Editorial: Air safety threat
Saturday, April 14, 2007 | 7:27 a.m.
Federal transportation safety officials say sleep-starved air traffic controllers have played a role in many near-fatal or fatal accidents on the nation's runways, including a crash last summer on a Kentucky runway that resulted in 49 deaths - the worst U.S. aviation crash in five years.
In an 11-page safety recommendation letter issued Tuesday, the National Transportation Safety Board said it "has long been concerned about the effects of fatigue" on transportation industry employees, including air traffic controllers.
Fatigue came to the forefront in tragic form Aug. 27 when Comair flight 5191 crashed while taking off from Blue Grass Airport in Lexington, Ky., killing 49 of the 50 people on board. The sole air traffic controller on duty had cleared the aircraft for takeoff on a 7,003-foot runway, but failed to notice that the aircraft mistakenly was headed for an unlighted runway half as long.

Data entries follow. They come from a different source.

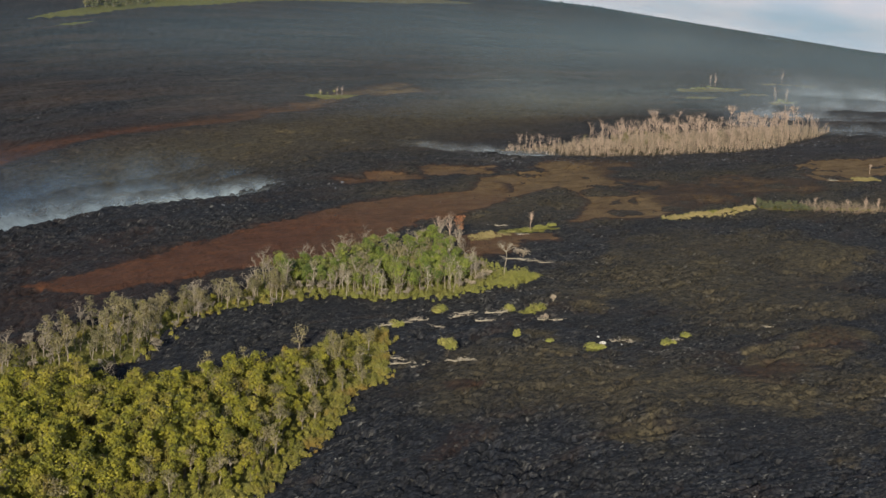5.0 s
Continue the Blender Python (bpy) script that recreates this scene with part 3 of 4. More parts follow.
class Shape:
    """Gathers vertices and faces of one mesh."""

    def __init__(self):
        self.v, self.f = [], []

    def limb(self, a, b, ra, rb, sides=5):
        a, b = Vector(a), Vector(b)
        d = (b - a).normalized()
        u = d.orthogonal().normalized()
        w = d.cross(u)
        k = len(self.v)
        for p, r in ((a, ra), (b, rb)):
            for n in range(sides):
                t = 2 * math.pi * n / sides
                self.v.append(p + u * (r * math.cos(t)) + w * (r * math.sin(t)))
        for n in range(sides):
            m = (n + 1) % sides
            self.f.append((k + n, k + m, k + sides + m, k + sides + n))
        self.f.append(tuple(k + sides + n for n in range(sides)))

    def blade(self, p, size, rng, out):
        """A single leaf spray facing roughly outwards."""
        d = (out + Vector((rng.gauss(0, 0.45), rng.gauss(0, 0.45), rng.gauss(0.15, 0.45)))).normalized()
        u = d.orthogonal().normalized()
        w = d.cross(u)
        t, s, k = rng.uniform(0, 6.28), size * rng.uniform(0.6, 1.35), len(self.v)
        for n in range(3):
            a = t + n * 2.094 + rng.uniform(-0.35, 0.35)
            self.v.append(p + u * (s * math.cos(a)) + w * (s * math.sin(a)))
        self.f.append((k, k + 1, k + 2))

    def leaf(self, p, size, rng, up=0.3):
        """A small bent clump of leaves: two triangles that share an edge, folded."""
        d = Vector((rng.gauss(0, 1), rng.gauss(0, 1), rng.gauss(up, 0.7))).normalized()
        u = d.orthogonal().normalized()
        w = d.cross(u)
        t = rng.uniform(0, 6.28)
        u, w = u * math.cos(t) + w * math.sin(t), w * math.cos(t) - u * math.sin(t)
        s, k = size * rng.uniform(0.6, 1.3), len(self.v)
        self.v += [p - u * s, p + w * s * 0.7 + d * s * 0.35, p + u * s, p - w * s * 0.7 + d * s * 0.3]
        self.f += [(k, k + 1, k + 2), (k, k + 2, k + 3)]

    def add(self, other, m):
        k = len(self.v)
        self.v += [m @ Vector(v) for v in other.v]
        self.f += [tuple(k + n for n in f) for f in other.f]

    def mesh(self, name, material):
        return mesh_of(name, self.v, self.f, material)


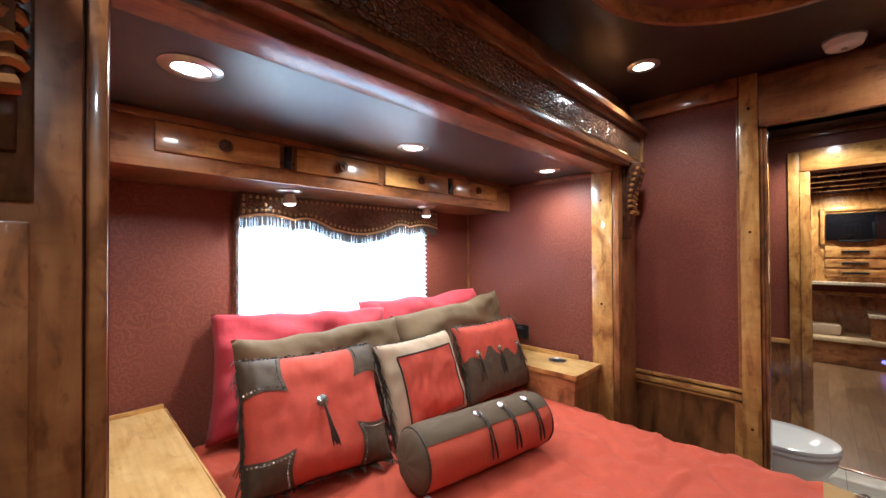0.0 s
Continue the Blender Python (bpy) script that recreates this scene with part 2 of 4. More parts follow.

The plane ran off the runway, hitting an airport boundary fence and trees.
Initial reports said the controller lost track of Comair Flight 5191 because he was tending to paperwork after clearing the aircraft for takeoff. The controller also told investigators that "his only sleep in the 24 hours before the accident was a two-hour nap the previous afternoon" between his two eight-hour shifts, the NTSB reports.
The Federal Aviation Administration, which is in charge of controllers and aviation regulation, "does not consider the potential impact of work scheduling on fatigue and performance," the NTSB says.
A National Air Traffic Controllers Association spokesman told USA Today that fatigue is the No. 1 problem among controllers and that the "FAA is stretching the ranks too thin."
The FAA has conducted "a great deal of research" on fatigue that has resulted in a better understanding of its causes, but it "has been slow to change controller-scheduling practices," the NTSB says.
The NTSB has pushed for better fatigue control policies since 1989. It is unconscionable that the FAA has not improved its scheduling of air traffic controllers, potentially placing controllers who are too sleepy to perform their duties in the position of making life-and-death decisions.